• REQUIRED WORK
Transcribe the listing exactly, leaving out every picture.

[START]

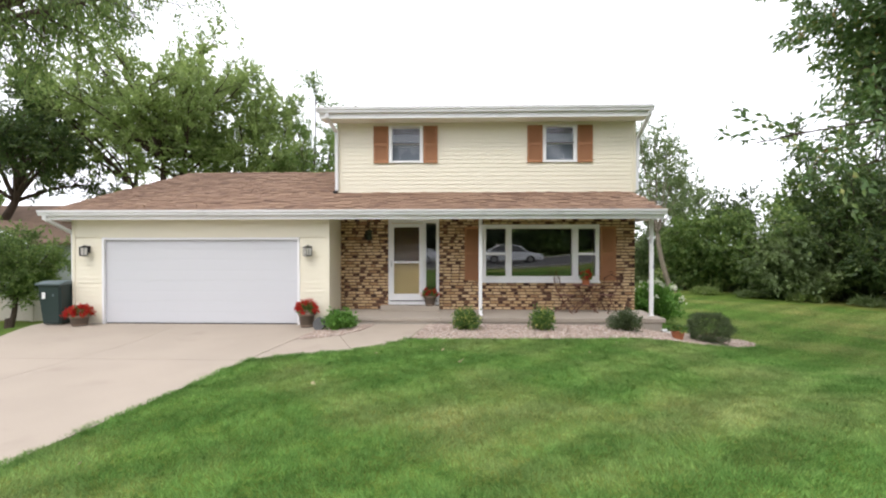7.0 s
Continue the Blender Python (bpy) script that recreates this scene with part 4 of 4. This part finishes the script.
def scatter(poly, count, rng):
    xs, ys = [p[0] for p in poly], [p[1] for p in poly]
    x, y = rng.uniform(min(xs), max(xs), count), rng.uniform(min(ys), max(ys), count)
    k = in_poly(x, y, poly)
    return x[k], y[k]


P_BED1 = bed1_a + bed1_b[::-1]
P_BED2 = bed2_a + bed2_b[::-1]
for poly, cnt, par in ((P_BED1, 5000, bed1), (P_BED2, 36000, bed2)):
    x, y = scatter(poly, cnt, rng)
    p = np.stack([x, y, np.array([ground(a, b) for a, b in zip(x, y)]) + 0.016 + rng.uniform(0, 0.012, len(x))], 1)
    tagged(stones("gravel", p, 0.023, M_GRAVEL, rng, par), "pinkish river gravel", kind="stuff")

# ---- other trees ----
crown_tree("maple_tree", (-13.5, 13.0, -0.3), 2.6, 0.3, (-0.4, 0, 9.2), (6.5, 5.4, 7.5), 36, 9, 7, 22, (0.19, 0.12), M_LEAF_MAPLE, M_BARK, 31, "tall bright green maple behind the garage", 0.95, 0.2, (0.3, 0),
           [(-1.2, 0, 5.5), (1.3, 0.2, 6.0), (0.2, 0.4, 7.0)], (0.4, 0.95), lift=0.6, hollow=0.3)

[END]

• COMPLETED EXERCISE
7.0 s
Continue the Blender Python (bpy) script that recreates this scene with part 4 of 4. This part finishes the script.
def scatter(poly, count, rng):
    xs, ys = [p[0] for p in poly], [p[1] for p in poly]
    x, y = rng.uniform(min(xs), max(xs), count), rng.uniform(min(ys), max(ys), count)
    k = in_poly(x, y, poly)
    return x[k], y[k]


P_BED1 = bed1_a + bed1_b[::-1]
P_BED2 = bed2_a + bed2_b[::-1]
for poly, cnt, par in ((P_BED1, 5000, bed1), (P_BED2, 36000, bed2)):
    x, y = scatter(poly, cnt, rng)
    p = np.stack([x, y, np.array([ground(a, b) for a, b in zip(x, y)]) + 0.016 + rng.uniform(0, 0.012, len(x))], 1)
    tagged(stones("gravel", p, 0.023, M_GRAVEL, rng, par), "pinkish river gravel", kind="stuff")

# ---- other trees ----
crown_tree("maple_tree", (-13.5, 13.0, -0.3), 2.6, 0.3, (-0.4, 0, 9.2), (6.5, 5.4, 7.5), 36, 9, 7, 22, (0.19, 0.12), M_LEAF_MAPLE, M_BARK, 31, "tall bright green maple behind the garage", 0.95, 0.2, (0.3, 0),
           [(-1.2, 0, 5.5), (1.3, 0.2, 6.0), (0.2, 0.4, 7.0)], (0.4, 0.95), lift=0.6, hollow=0.3)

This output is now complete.